La postura de la ciudadanía hacia un mandatario generalmente se basa en percepciones, las cuales se derivan de los resultados tangibles o de la experiencia cotidiana. Por ello estas percepciones suelen ser inmunes a las estadísticas y a los datos con los cuales los tecnócratas rellenan los informes presidenciales.
Me parece que esta percepción general es desfavorable al presidente en cuanto a que prevalecen el desencanto y la desilusión, si no el enojo, por la carencia de esos resultados tangibles y cotidianos. En una medida, él es directamente responsable, ya que en su campaña electoral fue muy efectivo en levantar expectativas altas por su (ahora gravemente incumplida) promesa de «ni corrupto ni ladrón». Esa expectativa lo hizo presidente de la república y está por verse si la continuidad del incumplimiento puede removerlo.

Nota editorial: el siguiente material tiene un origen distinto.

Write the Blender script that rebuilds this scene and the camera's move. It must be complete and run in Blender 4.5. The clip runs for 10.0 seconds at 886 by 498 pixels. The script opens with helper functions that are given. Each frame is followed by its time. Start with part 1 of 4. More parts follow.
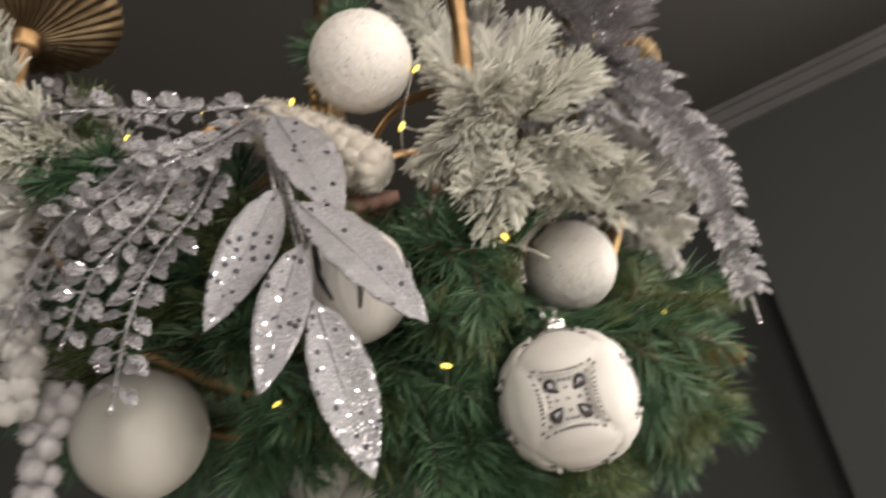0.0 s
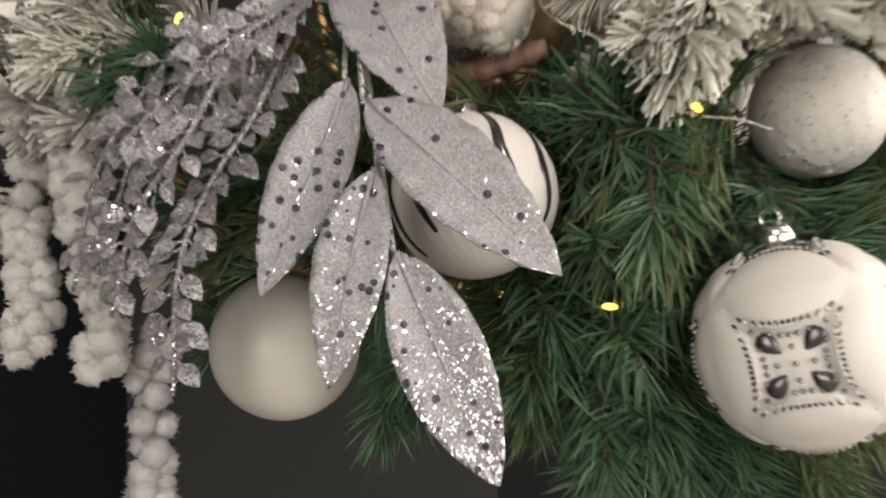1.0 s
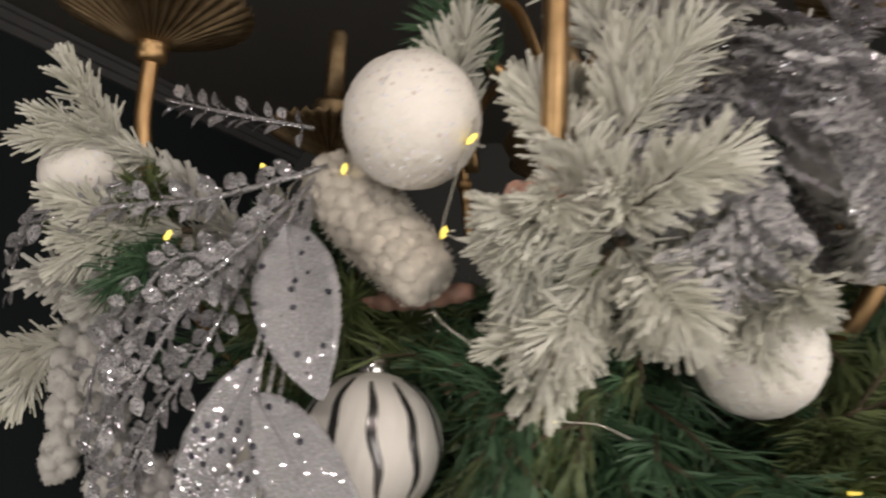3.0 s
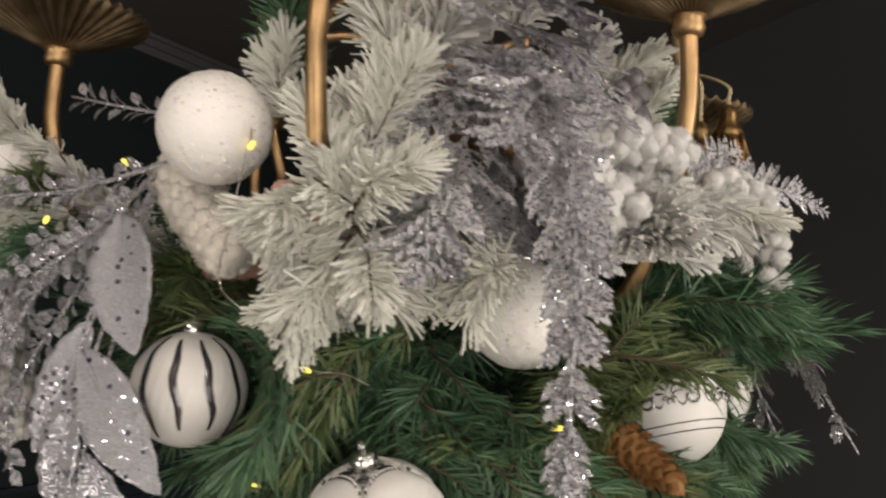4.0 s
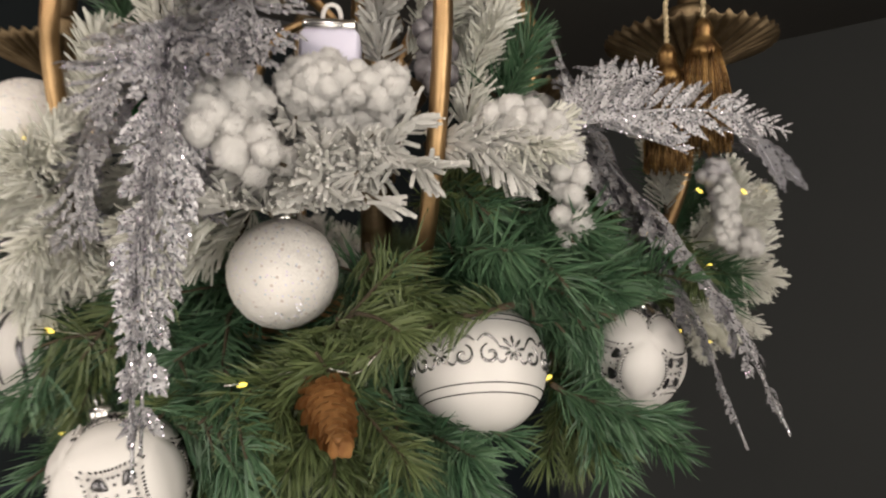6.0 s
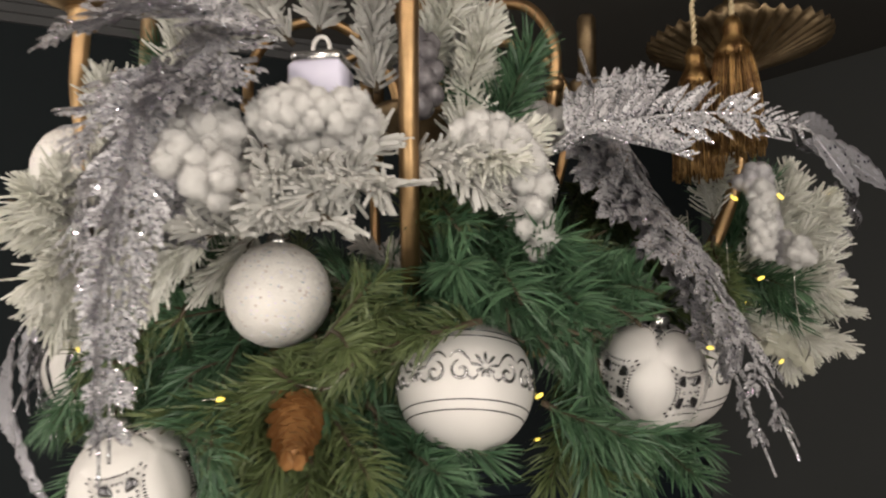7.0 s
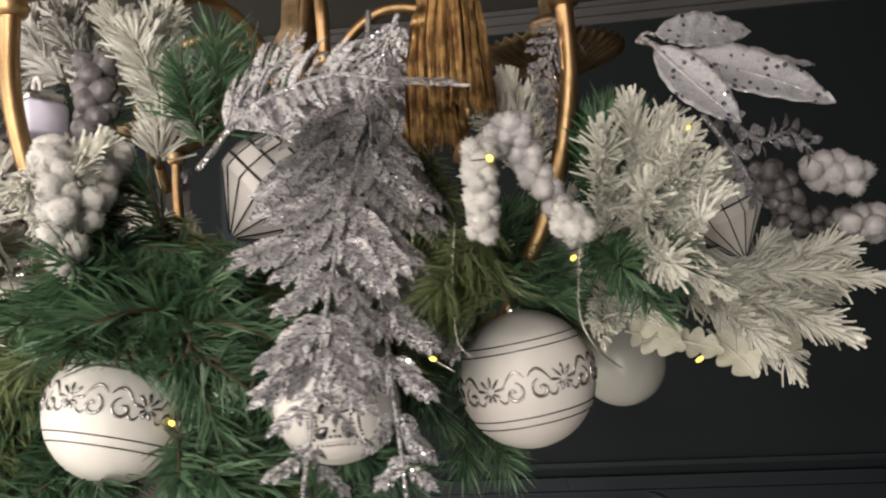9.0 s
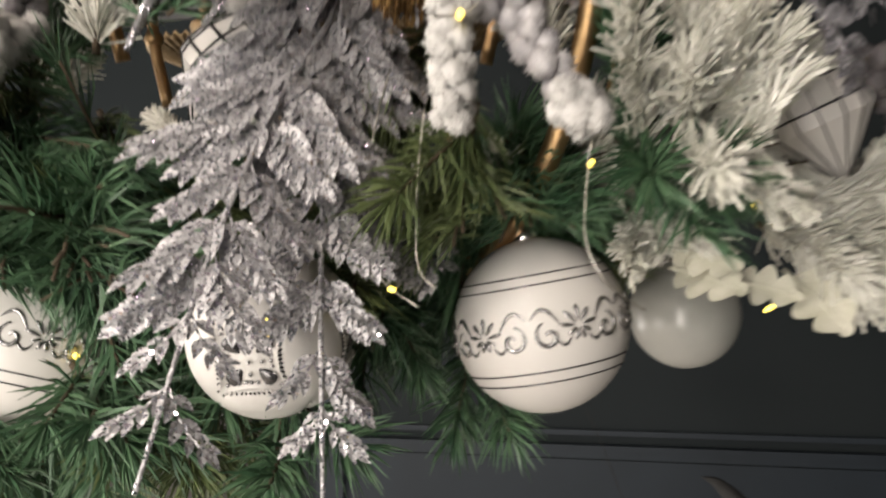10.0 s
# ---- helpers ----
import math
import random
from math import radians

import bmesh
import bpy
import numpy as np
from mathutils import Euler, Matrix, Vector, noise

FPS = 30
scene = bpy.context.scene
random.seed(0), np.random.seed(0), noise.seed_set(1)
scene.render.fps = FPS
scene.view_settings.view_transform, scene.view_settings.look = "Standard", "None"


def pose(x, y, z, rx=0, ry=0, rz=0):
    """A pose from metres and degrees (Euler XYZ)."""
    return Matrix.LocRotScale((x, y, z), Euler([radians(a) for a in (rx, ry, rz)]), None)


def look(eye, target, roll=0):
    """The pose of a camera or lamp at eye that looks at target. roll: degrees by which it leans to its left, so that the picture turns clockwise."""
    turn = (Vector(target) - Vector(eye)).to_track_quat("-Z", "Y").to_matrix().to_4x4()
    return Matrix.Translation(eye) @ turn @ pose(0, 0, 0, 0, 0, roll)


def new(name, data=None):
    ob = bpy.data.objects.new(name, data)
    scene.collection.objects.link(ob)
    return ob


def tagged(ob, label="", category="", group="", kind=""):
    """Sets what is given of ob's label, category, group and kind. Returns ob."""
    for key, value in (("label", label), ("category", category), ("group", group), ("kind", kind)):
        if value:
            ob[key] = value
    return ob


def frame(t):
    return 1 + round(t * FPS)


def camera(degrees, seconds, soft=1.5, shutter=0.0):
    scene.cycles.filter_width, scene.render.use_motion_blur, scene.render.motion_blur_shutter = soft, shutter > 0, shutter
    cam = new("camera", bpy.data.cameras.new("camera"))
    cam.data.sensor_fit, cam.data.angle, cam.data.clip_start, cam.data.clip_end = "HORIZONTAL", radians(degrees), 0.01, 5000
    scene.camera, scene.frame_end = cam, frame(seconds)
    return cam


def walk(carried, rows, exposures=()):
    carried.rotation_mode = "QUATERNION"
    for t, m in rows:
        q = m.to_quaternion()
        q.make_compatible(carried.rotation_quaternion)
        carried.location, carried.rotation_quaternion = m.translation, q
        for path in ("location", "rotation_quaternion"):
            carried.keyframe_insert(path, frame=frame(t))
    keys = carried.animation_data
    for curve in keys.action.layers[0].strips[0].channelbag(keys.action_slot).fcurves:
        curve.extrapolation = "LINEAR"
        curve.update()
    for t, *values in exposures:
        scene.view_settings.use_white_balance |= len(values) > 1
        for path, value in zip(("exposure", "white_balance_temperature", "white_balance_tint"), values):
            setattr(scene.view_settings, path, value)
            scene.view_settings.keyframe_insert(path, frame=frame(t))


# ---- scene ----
cam = camera(58.2, 10.0, soft=2.2, shutter=0.5)
PATH = [
    (0, (-0.568, -0.423, 1.309), (0.957, 0.442, 2.272), -10.2),
    (0.5, (-0.549, -0.447, 1.369), (0.85, 0.805, 2.059), -7.7),
    (1, (-0.437, -0.403, 1.419), (0.782, 1.079, 1.979), -5.9),
    (1.5, (-0.41, -0.386, 1.453), (0.717, 1.189, 1.955), -4.2),
    (2, (-0.428, -0.432, 1.505), (0.666, 1.16, 2.024), -3.3),
    (2.1, (-0.424, -0.436, 1.51), (0.628, 1.18, 2.042), -2.4),
    (3.3, (-0.34, -0.613, 1.593), (0.515, 1.175, 1.865), 2.9),
    (3.5, (-0.32, -0.652, 1.598), (0.521, 1.146, 1.842), 3.0),
    (4, (-0.259, -0.711, 1.591), (0.507, 1.126, 1.791), 2.4),
    (4.5, (-0.167, -0.704, 1.59), (0.528, 1.163, 1.77), 2.2),
    (5, (-0.062, -0.708, 1.598), (0.471, 1.214, 1.74), 1.0),
    (5.2, (-0.03, -0.708, 1.598), (0.45, 1.231, 1.697), 0.8),
    (6.3, (0.213, -0.801, 1.577), (-0.102, 1.166, 1.758), -0.3),
    (6.5, (0.241, -0.818, 1.58), (-0.158, 1.132, 1.776), -1.2),
    (6.8, (0.264, -0.775, 1.577), (-0.22, 1.157, 1.738), -0.5),
    (7, (0.28, -0.747, 1.576), (-0.24, 1.173, 1.786), 0.0),
    (7.5, (0.347, -0.659, 1.608), (-0.34, 1.216, 1.721), 0.7),
    (8, (0.481, -0.577, 1.625), (-0.548, 1.136, 1.715), 0.8),
    (8.5, (0.608, -0.501, 1.612), (-0.588, 1.098, 1.731), 0.6),
    (9, (0.705, -0.415, 1.597), (-0.731, 0.97, 1.744), -3.4),
    (9.5, (0.726, -0.338, 1.586), (-0.81, 0.935, 1.723), -1.6),
    (10, (0.659, -0.268, 1.572), (-0.969, 0.892, 1.63), -1.5),
]
walk(cam, [(t, look(eye, target, roll)) for t, eye, target, roll in PATH],
     exposures=[(0, -0.5), (1, -0.53), (2, -0.87), (3.5, -0.97), (4.5, -0.82), (5, -0.8), (6.5, -0.88), (7.5, -0.88), (8.5, -0.45), (9.5, -0.1), (10, 0.1)])

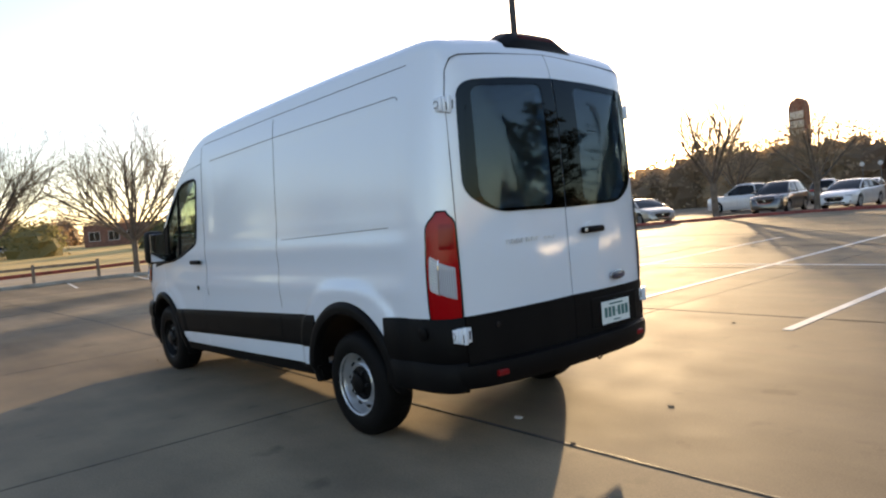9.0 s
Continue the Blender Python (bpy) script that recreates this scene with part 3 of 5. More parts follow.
belt_top = curve_of([(-1.6, 0.695), (-0.45, 0.74), (1.43, 0.81), (2.3, 0.85), (3.0, 0.865)])
belt_low = curve_of([(-1.5, 0.465), (-0.44, 0.505), (1.42, 0.57)])
for s in (-1, 1):
    seams = [-1.465, -0.712, 0.9, 1.46]
    for a, b in zip(seams, seams[1:]):
        part("lower_trim", side_patch(a + 0.002, b - 0.002, belt_low, belt_top, 0.016, 0.01, s), M["plastic"], van, "black textured plastic side moulding", True, 50)
    part("sill", side_patch(-1.40, 1.42, curve_of([(-1.4, 0.285), (1.42, 0.345)]), curve_of([(-1.4, 0.36), (1.42, 0.428)]), 0.002, 0.12, s), M["plastic"], van, "black sill under the body", True, 50)
    for cx, ro, ri, a0, a1 in ((FA, 0.515, 0.44, -8, 190), (RA, 0.575, 0.485, 2, 186)):
        rings = []
        for i in range(41):
            a = radians(a0 + (a1 - a0) * i / 40)
            ring = []
            for r, o in ((ro, 0.0), (ro - 0.012, 0.018), ((ro + ri) / 2, 0.026), (ri + 0.008, 0.022), (ri, 0.008), (ri, -0.10), (ro, -0.02)):
                x, z = cx + r * math.cos(a), 0.355 + r * math.sin(a)
                y = side_y(min(max(x, -2.5), 2.9), max(z, 0.3)) + o
                ring.append((x, s * y, z))
            rings.append(ring)
        part("wheel_arch_flare", Mb().rings(rings), M["plastic"], van, "black plastic wheel arch moulding", True, 50)
        lin = Mb()
        rings = []
        for i in range(25):
            a = radians((14 if cx > 0 else -6) + ((152 if cx > 0 else 192)) * i / 24)
            rings.append([(cx + r * math.cos(a), s * y, 0.36 + r * math.sin(a)) for r, y in ((ri - 0.004, 0.985), (ri + 0.03, 0.985), (ri + 0.03, 0.58), (0.10, 0.58), (0.10, 0.60), (ri - 0.004, 0.60))])
        part("wheel_housing", lin.rings(rings), M["plastic"], van, "dark wheel housing liner", True, 50)

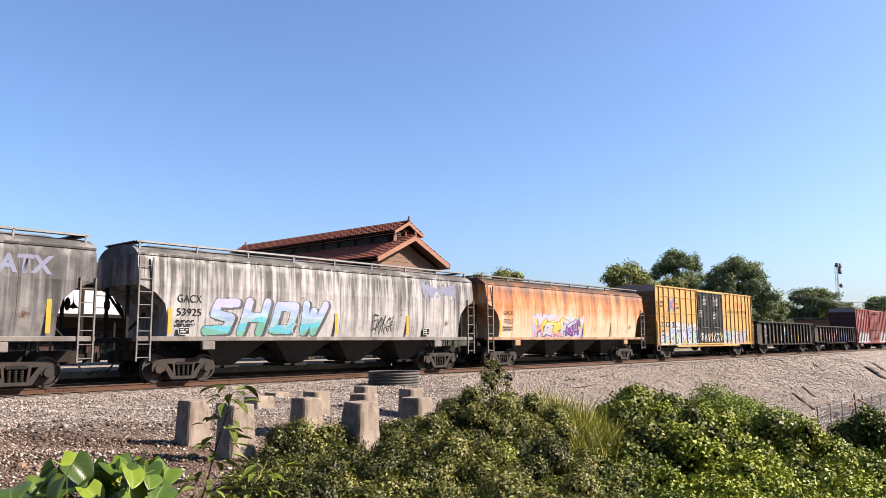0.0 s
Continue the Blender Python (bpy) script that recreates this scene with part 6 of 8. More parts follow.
# ---- centrebeam lumber wagons ----
def centrebeam(s0, s1, mat, deck_mat, label, code, num):
    L = s1 - s0
    e = wagon("centrebeam_wagon", s0, s1, label, "centrebeam wagon", "empty centrebeam wagons")
    a, c = -L / 2, L / 2
    zd, zt = 1.12, 4.62
    d = Shape()
    d.box(a, c, -HALF + .12, HALF - .12, zd - .1, zd, .01)
    part("deck", d, deck_mat, e)
    for sy in (-1, 1):
        s = Shape()
        s.box(a, c, sy * (HALF - .14), sy * HALF, zd - .24, zd, .015)
        part("side_sill", s, CB_SILL, e)
        n = 14
        for k in range(n):
            x = a + 1.0 + k * (L - 2.0) / (n - 1)
            w = Shape()
            w.box(x - .24, x + .24, sy * (HALF - .02), sy * (HALF + .08), zd - .2, zd + .01, .03)
            w.box(x - .1, x + .1, sy * (HALF - .02), sy * (HALF + .06), zd + .0, zd + .07, .02)
            part("winch", w, HARDWARE_BLACK, e)
            if sy < 0 and k % 2 == 0:
                mark(e, x + .3, x + .9, zd - .18, zd - .06, -HALF, YELLOW_MARK if k % 4 == 0 else WHITE_MARK)
        for sx in (-1, 1):
            stirrup(e, sx * L / 2 - (.45 if sx > 0 else 0), sy * (HALF - .02), zd - .2, .45, .45, HARDWARE_WHITE)
    t = Shape()
    t.box(a, c, -.42, .42, zt - .02, zt + .03, .01)
    t.box(a, c, -.42, -.36, zt - .1, zt, .005)
    t.box(a, c, .36, .42, zt - .1, zt, .005)
    part("top_chord", t, mat, e)
    n = 17
    xs = [a + .87 + (L - 1.74) * k / n for k in range(n + 1)]
    for k, x in enumerate(xs):
        wide = .062 if k % 2 == 0 else .05
        p = Shape()
        for sy in (-1, 1):
            p.prism([(sy * .17, zd), (sy * .155, zd), (sy * .115, zt - .02), (sy * .13, zt - .02)], 'x', x - wide, x + wide)
        p.prism([(-.155, zd), (.155, zd), (.115, zt - .02), (-.115, zt - .02)], 'x', x - .008, x + .008)
        part("stanchion", p, mat, e)
        g = Shape()
        g.prism([(x - .13, zd), (x + .13, zd), (x + .06, zd + .2), (x - .06, zd + .2)], 'y', -.19, -.172)
        g.prism([(x - .05, zt - .4), (x + .05, zt - .4), (x + .2, zt - .1), (x - .2, zt - .1)], 'y', -.15, -.135)
        if k % 2 == 0:
            part("gusset", g, mat, e)
    for k in range(0, n // 2, 2):
        for m in (0, 1):
            q0, q1 = (xs[k], xs[k + 2]) if m == 0 else (xs[n - k], xs[n - k - 2])
            p = Shape()
            if k == 0:
                p.tube([(q0, 0, zd + 1.9), ((q0 + q1) / 2 + (.45 if m == 0 else -.45), 0, zd + .15)], .05, 4)
            else:
                p.tube([(q0, 0, zd + .15), (q1, 0, zt - .3)], .06, 4)
            part("diagonal", p, mat, e)
    for k in range(1, n - 3, 2):
        g = Shape()
        g.tube([(xs[k], -.2, zd + .2), (xs[k + 3], -.2, zd + 1.3)], .01, 4)
        g.tube([(xs[k], -.2, zd + 1.3), (xs[k + 3], -.2, zd + .2)], .01, 4)
        part("tie_cable", g, HARDWARE_BLACK, e)
    for sx in (-1, 1):
        x = sx * L / 2
        b = Shape()
        b.box(x, x - sx * .06, -HALF + .1, HALF - .1, zd, zt, .01)
        b.box(x - sx * .3, x - sx * .34, -HALF + .1, HALF - .1, zd, zt, .01)
        bk = part("bulkhead", b, CB_SHADE, e)
        for sy in (-1, 1):
            p = Shape()
            p.box(x, x - sx * .34, sy * (HALF - .12), sy * HALF, zd - .1, zt, .02)
            part("bulkhead_post", p, CB_SHADE, bk)
        for q in range(5):
            r = Shape()
            z = zd + .35 + q * .72
            r.box(x, x + sx * .06, -HALF + .15, HALF - .15, z, z + .12, .02)
            part("bulkhead_rib", r, CB_SHADE, bk)
        mark(e, x - sx * .17 - .06, x - sx * .17 + .06, zd + .2, zd + 1.3, -HALF, YELLOW_MARK)
    lettering(e, code, a + 3.0, zd - .2, .17, -HALF, WHITE_MARK, .8, bold=.02)
    lettering(e, num, a + 4.55, zd - .2, .17, -HALF, WHITE_MARK, .95, bold=.02)
    mark(e, c - 4.0, c - 3.4, zd - .32, zd - .02, -HALF - .07, WHITE_MARK, "data_panel")
    running_gear(e, L, 2.7)
    underfloor(e, 2.0, .95)
    return e, a


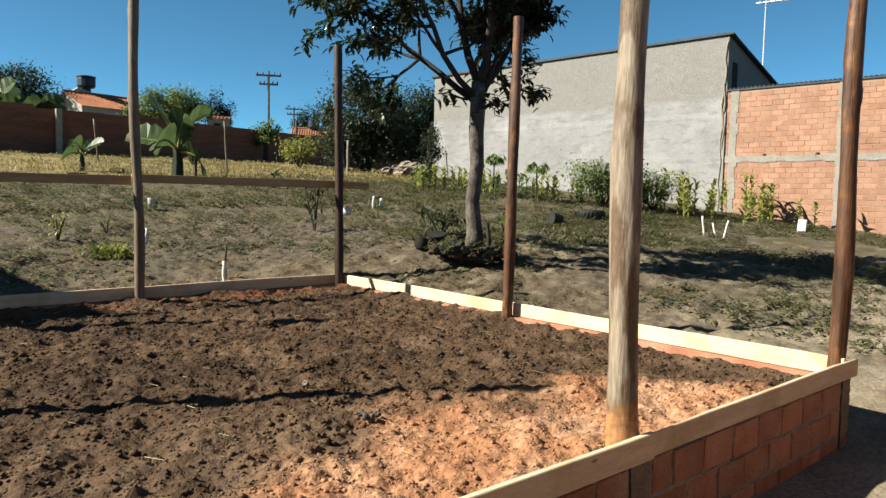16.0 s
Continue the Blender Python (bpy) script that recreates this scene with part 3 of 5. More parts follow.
post((0.118, 0.112, 0.0), (0.150, 0.105, 3.35), 0.052, 0.047, M_POST_MID, "thick brown eucalyptus post with knots in the near corner", 11, 0.006)
post((0.02, 2.98, 0.05), (-0.012, 2.99, 3.22), 0.055, 0.047, M_POST_DARK, "dark slim wooden post against the sunlit wall", 12)
post((-0.115, 5.93, 0.1), (-0.125, 5.96, 3.42), 0.056, 0.05, M_POST_DARK, "dark bent wooden post in the shaded corner", 13, 0.05)
post((2.50, 5.95, 0.2), (2.51, 6.05, 3.62), 0.052, 0.048, M_POST_GREY, "grey sun-bleached wooden post at the far side", 14)
post((4.965, 5.93, 0.2), (4.962, 6.02, 3.46), 0.055, 0.048, M_POST_DARK, "dark wooden post in the far corner", 15)
post((4.93, 3.0, 0.2), (4.99, 3.0, 3.30), 0.052, 0.047, M_POST_RED, "reddish wooden post at the garden side", 16)
post((2.60, 0.105, 0.1), (2.59, 0.10, 3.30), 0.068, 0.058, M_POST_PALE, "pale peeled eucalyptus post with bark patches", 17)
post((5.01, 0.10, 0.1), (5.11, 0.10, 3.40), 0.060, 0.054, M_POST_RED, "reddish-brown wooden post in the outer corner", 18)

# ---- walls and buildings round the garden ----
EYE = (-1.06, -1.16, 1.68)


def off(az, d):
    """The place d metres away in the direction az, in degrees from +x."""
    return EYE[0] + d * math.cos(radians(az)), EYE[1] + d * math.sin(radians(az))


def high(tan, d):
    return EYE[2] + tan * d


def placed(ob, a, b, z=0.0):
    ob.matrix_world = pose(a[0], a[1], z, 0, 0, math.degrees(math.atan2(b[1] - a[1], b[0] - a[0])))
    return ob


# The neighbour's wall: x runs from its open end towards the plastered building, y into the wall
WALL_A, WALL_B = (20.6, 1.25), (19.3, 20.8)
WALL_LEN, BRICKED = math.dist(WALL_A, WALL_B), 7.45
FAR_L, FAR_H, WALL_TOP, BEAM_Z = 0.30, 0.145, 4.86, 2.80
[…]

Otra medida de la desilusión es la falta de un plan y de conocimiento técnico de la gravedad de los problemas que deben solucionarse en Guatemala. Los problemas son tan graves y profundos que las soluciones que se requieren no pueden ser rápidas, fáciles ni baratas. Son desafíos descomunales hasta para el más capaz y honrado de los gobiernos y gobernantes. Notables dosis de desconocimiento e inexperiencia del presidente Morales y de la mayoría de su gabinete (sobran los dedos de la mano para contar las excepciones) comprometieron gravemente la efectividad de su gestión en 2016.
Y quizá la más grave y relevante sea la creciente percepción de que la corrupción continúa rampante y de que, contrario a lo que implicaría el cumplimiento de su promesa, Jimmy Morales es una pieza muy activa de la maquinaria de la corrupción, al punto de que las mafias están en posición de contraofensiva. Escándalos como su participación en la compra de diputados tránsfugas, el nombramiento como ministra de Comunicaciones, Infraestructura y Vivienda de alguien insolvente con la administración tributaria, la participación de su hermano y de su hijo en actos de corrupción en el Registro General de la Propiedad, la torpeza demostrada al reaccionar de forma hepática a las preguntas de la prensa, dormirse en público aduciendo «cansancio» y muchos otros más pesan muchísimo en las percepciones que determinan la opinión pública.
La percepción de que el Ejecutivo no es un aliado de la lucha contra la corrupción, sino lo contrario, de que el presidente Morales podría ser un soldado más de las mafias de la corrupción, pareciera no ser generalizada. Por lo menos no todavía, ya que, de lo contrario, creo que estaríamos viendo la plaza llena de nuevo. La que me parece que ya es una percepción generalizada es que Morales y su gobierno no han logrado resultados significativos y que la paciencia puede estar agotándose hasta alcanzar una masa crítica para detonar. O quizá solo falta el detonante: otro escándalo de corrupción inequívoco como lo fue La línea en abril de 2015.
Si estas apreciaciones son correctas, es posible concluir que Jimmy Morales ha dilapidado lo que entonces fue un enorme capital político en la forma de respaldo ciudadano y popular. Él llegó a encarnar la esperanza para muchos, pero, si continúa dilapidando esa confianza, fácilmente puede pasar a encarnar la desilusión, la frustración y el enojo ciudadanos. Y esta vez, quizá de forma corregida y aumentada.
Puede que a Jimmy Morales aún le quede capital político como para corregir el rumbo y rescatar su gestión. Lo que sus estrategas quizá estén calculando es la alternativa: corrige o ¿qué pasa? Quizá estén convencidos de que la plaza esté bien muerta y de que no pasaría nada.